Give again, word for word, the lines below that run from the line with "Write a Blender" through the line with "import numpy as np". Drop the pictures.
______________________________
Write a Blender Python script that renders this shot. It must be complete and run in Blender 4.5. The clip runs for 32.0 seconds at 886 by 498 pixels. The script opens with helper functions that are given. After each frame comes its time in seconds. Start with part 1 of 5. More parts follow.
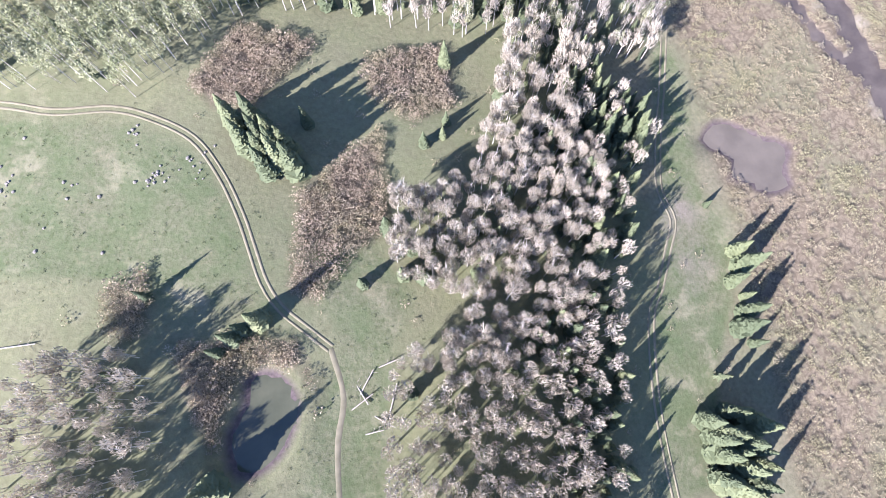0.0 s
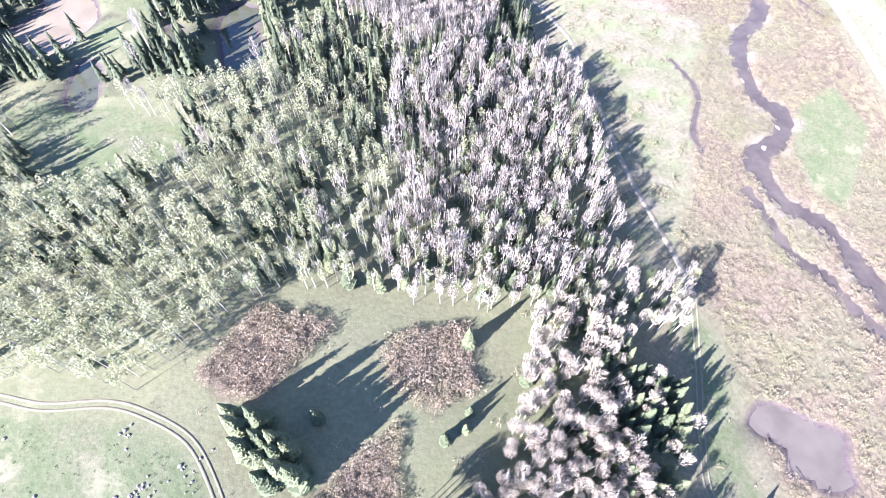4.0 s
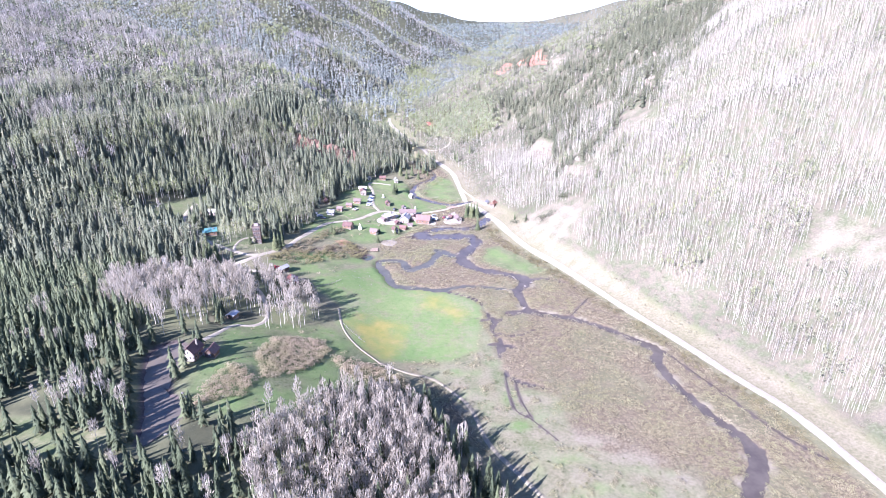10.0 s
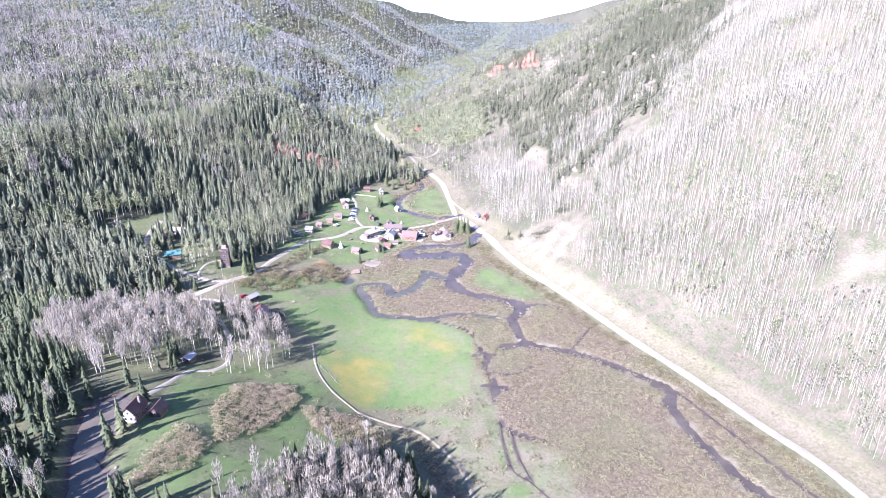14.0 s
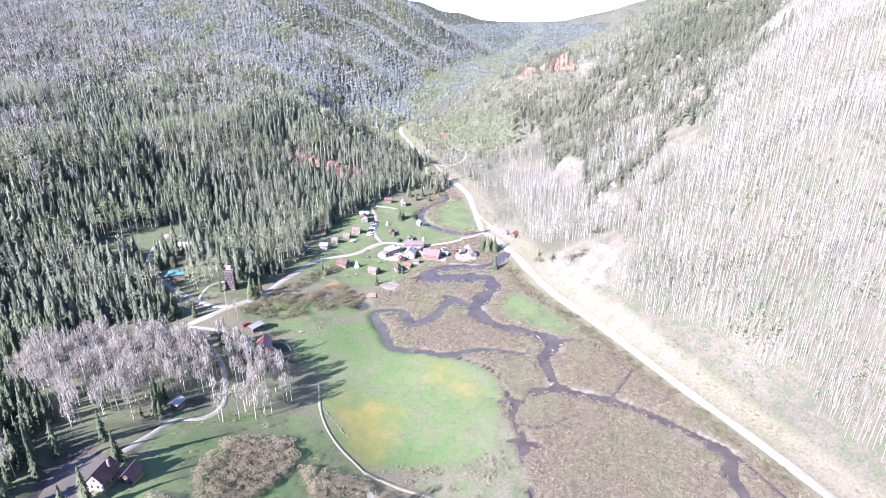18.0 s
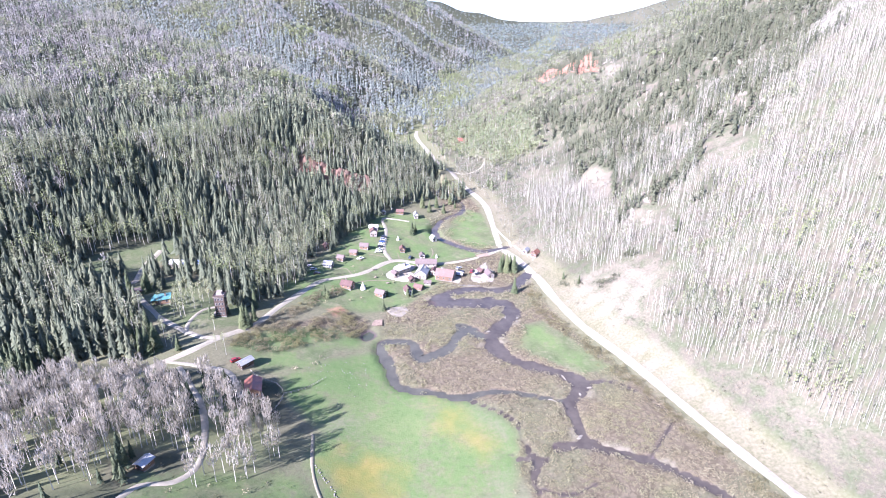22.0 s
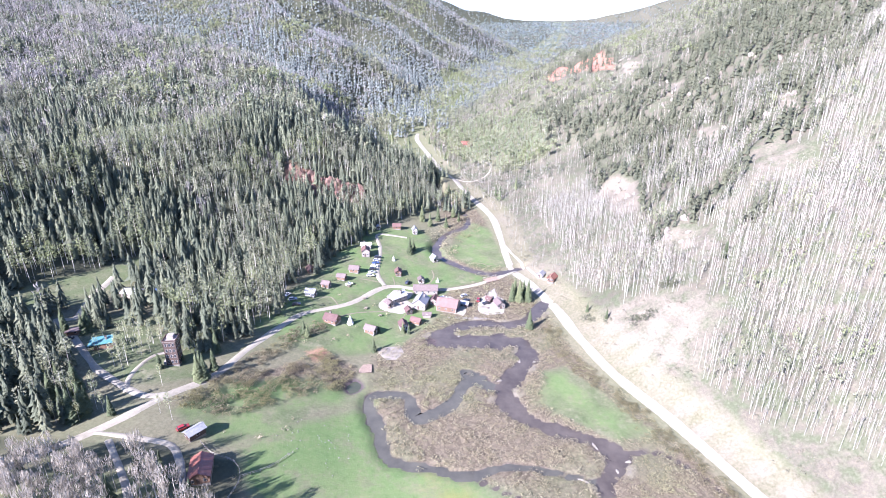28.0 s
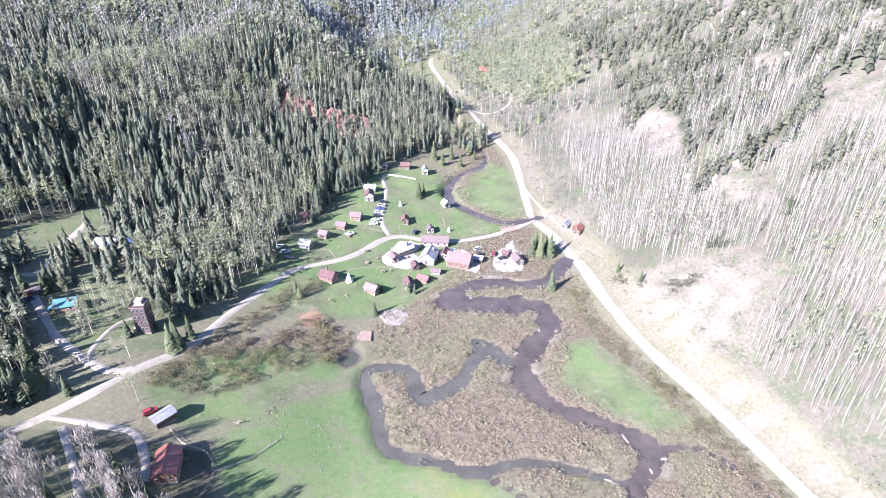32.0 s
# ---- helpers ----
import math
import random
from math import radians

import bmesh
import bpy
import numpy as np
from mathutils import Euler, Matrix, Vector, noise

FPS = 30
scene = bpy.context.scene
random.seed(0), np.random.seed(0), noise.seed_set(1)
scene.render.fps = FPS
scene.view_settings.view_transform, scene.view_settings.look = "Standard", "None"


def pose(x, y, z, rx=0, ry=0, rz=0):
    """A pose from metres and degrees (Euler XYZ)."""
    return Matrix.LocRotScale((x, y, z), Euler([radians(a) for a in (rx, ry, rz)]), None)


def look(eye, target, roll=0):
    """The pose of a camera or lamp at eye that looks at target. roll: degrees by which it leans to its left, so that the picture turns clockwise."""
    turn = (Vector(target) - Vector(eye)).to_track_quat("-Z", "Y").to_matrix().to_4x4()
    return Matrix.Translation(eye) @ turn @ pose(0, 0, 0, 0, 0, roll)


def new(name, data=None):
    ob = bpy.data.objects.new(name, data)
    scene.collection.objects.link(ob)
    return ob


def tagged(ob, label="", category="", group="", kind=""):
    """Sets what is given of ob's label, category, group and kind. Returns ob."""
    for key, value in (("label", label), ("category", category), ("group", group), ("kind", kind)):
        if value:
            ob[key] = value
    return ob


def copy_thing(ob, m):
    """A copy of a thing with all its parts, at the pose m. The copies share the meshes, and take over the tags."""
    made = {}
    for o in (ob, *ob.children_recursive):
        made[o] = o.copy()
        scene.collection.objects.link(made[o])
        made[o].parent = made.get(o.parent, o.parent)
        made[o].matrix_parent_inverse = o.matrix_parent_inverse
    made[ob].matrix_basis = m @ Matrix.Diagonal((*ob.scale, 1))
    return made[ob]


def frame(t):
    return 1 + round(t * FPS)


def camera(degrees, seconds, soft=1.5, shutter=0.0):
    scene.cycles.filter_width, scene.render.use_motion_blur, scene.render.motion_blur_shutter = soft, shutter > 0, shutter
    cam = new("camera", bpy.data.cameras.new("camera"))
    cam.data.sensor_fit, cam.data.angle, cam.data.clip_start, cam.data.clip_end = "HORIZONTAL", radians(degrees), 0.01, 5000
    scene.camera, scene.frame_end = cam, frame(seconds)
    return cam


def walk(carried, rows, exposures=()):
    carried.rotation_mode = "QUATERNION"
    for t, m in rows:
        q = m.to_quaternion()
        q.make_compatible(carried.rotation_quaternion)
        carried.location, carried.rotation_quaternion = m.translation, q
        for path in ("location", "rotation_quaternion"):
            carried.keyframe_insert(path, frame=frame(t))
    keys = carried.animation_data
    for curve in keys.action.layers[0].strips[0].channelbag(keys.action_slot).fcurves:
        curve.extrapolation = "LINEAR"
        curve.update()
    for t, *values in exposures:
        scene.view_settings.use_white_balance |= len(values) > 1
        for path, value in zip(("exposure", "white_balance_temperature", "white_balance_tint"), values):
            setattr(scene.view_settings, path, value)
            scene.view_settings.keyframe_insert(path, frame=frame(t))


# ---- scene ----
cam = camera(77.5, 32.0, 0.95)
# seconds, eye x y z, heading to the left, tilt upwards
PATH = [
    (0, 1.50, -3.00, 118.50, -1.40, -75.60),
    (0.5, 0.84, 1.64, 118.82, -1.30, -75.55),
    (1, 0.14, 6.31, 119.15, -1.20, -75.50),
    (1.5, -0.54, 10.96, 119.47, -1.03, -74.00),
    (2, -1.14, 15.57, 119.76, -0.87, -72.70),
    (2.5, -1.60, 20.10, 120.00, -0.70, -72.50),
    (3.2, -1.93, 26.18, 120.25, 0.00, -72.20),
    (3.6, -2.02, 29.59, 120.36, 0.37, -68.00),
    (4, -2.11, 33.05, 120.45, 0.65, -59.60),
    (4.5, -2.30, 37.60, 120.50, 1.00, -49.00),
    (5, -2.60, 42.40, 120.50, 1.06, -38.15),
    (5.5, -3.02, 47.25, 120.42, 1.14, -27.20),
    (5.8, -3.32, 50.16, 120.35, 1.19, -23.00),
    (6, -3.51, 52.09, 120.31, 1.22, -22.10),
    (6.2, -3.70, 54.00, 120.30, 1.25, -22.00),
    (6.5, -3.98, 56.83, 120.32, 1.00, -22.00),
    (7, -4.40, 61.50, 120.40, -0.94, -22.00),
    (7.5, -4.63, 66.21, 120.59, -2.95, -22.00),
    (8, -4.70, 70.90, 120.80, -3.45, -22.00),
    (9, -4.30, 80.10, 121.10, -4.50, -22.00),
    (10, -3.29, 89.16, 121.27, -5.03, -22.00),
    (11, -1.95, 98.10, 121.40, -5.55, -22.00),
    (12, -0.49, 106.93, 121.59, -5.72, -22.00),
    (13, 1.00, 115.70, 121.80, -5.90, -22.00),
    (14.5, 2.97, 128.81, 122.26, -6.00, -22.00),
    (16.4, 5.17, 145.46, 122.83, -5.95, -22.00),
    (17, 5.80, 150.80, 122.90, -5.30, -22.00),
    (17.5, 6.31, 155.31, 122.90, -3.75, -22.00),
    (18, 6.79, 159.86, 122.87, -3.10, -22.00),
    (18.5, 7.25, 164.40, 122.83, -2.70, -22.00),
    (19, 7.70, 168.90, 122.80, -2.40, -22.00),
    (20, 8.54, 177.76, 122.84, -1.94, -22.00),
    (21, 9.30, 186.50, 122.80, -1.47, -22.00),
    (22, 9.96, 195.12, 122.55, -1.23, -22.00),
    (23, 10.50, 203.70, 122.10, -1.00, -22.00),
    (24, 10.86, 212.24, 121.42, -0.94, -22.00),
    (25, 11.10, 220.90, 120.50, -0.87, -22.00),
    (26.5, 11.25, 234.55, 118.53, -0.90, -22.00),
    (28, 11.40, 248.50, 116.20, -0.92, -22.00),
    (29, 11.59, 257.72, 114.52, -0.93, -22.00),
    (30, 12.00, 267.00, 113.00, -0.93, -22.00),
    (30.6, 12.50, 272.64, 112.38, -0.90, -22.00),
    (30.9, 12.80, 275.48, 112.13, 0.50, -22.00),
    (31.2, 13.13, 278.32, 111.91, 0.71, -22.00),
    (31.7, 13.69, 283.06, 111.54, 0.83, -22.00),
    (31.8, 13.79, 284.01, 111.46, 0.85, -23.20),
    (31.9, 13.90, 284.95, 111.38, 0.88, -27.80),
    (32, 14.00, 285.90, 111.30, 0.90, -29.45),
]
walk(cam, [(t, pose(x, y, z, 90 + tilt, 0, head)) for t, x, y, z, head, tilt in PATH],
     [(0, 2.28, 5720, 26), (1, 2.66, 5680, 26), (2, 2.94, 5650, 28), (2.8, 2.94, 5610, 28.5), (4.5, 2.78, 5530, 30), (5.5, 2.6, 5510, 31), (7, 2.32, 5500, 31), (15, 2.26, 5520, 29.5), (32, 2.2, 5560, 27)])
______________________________
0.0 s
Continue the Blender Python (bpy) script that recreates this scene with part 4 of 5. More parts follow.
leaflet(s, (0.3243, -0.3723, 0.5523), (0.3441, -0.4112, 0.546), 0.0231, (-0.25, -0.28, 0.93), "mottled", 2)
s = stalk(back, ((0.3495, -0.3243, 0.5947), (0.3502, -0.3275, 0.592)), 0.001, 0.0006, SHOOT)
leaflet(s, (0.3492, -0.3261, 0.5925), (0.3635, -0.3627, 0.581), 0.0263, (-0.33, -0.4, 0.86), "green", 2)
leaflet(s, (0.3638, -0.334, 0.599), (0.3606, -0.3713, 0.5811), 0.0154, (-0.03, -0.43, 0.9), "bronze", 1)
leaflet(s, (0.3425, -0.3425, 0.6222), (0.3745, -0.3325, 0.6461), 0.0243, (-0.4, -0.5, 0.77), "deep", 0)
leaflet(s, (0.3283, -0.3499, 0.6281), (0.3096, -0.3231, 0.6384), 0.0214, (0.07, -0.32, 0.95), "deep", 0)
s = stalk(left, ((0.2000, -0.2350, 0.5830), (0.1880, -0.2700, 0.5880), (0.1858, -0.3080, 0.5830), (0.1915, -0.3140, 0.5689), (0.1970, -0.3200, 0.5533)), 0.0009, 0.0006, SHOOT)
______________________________
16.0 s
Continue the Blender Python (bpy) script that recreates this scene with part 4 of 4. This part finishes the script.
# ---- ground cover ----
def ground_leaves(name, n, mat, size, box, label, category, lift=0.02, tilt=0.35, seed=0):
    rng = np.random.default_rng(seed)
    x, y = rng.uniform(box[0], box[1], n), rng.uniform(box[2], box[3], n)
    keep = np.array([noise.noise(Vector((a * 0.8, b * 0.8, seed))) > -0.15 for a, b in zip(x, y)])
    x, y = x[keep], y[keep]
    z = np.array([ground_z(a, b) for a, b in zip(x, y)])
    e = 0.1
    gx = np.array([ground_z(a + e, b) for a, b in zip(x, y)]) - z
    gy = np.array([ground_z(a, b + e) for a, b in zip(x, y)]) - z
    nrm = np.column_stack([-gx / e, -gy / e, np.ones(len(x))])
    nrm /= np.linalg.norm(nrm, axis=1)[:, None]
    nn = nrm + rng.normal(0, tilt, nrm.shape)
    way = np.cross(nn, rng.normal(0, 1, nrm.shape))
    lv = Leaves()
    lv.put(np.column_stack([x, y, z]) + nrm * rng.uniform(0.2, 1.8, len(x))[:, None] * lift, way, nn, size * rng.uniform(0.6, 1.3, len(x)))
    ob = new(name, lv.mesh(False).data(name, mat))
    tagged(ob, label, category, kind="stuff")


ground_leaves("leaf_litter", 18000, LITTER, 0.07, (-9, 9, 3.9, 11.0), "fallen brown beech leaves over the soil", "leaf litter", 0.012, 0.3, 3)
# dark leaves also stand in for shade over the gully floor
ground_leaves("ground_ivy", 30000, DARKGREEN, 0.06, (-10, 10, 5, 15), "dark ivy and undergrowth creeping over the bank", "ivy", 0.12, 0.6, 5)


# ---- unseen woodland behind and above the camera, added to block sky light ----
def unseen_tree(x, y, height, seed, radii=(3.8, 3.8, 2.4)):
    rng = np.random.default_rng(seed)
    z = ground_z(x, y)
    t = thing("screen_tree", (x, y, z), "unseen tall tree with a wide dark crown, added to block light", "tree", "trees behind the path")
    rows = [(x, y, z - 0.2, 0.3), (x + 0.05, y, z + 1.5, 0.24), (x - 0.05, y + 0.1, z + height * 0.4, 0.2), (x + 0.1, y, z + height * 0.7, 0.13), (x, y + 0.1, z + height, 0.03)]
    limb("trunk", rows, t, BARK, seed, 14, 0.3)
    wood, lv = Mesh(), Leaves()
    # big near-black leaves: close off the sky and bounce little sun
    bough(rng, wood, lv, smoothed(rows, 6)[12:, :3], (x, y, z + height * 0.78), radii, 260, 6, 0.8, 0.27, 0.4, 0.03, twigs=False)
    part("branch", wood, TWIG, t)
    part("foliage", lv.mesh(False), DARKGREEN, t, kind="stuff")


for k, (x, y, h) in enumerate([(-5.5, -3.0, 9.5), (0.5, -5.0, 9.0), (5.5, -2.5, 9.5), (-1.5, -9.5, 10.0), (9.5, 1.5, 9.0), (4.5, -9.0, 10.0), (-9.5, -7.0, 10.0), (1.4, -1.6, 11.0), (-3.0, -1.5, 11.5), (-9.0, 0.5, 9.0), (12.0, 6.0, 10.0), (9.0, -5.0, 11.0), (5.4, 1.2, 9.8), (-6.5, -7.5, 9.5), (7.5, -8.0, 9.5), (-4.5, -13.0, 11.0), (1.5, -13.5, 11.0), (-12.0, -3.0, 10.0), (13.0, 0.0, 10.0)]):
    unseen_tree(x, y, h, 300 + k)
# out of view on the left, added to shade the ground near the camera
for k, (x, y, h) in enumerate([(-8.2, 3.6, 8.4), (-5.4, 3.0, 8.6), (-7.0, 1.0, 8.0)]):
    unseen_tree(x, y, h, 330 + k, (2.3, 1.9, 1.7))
______________________________
**IN RESPONSE:**
Write a Blender Python script that renders this shot. It must be complete and run in Blender 4.5. The clip runs for 32.0 seconds at 886 by 498 pixels. The script opens with helper functions that are given. After each frame comes its time in seconds. Start with part 1 of 5. More parts follow.
0.0 s
4.0 s
10.0 s
14.0 s
18.0 s
22.0 s
28.0 s
32.0 s
# ---- helpers ----
import math
import random
from math import radians

import bmesh
import bpy
import numpy as np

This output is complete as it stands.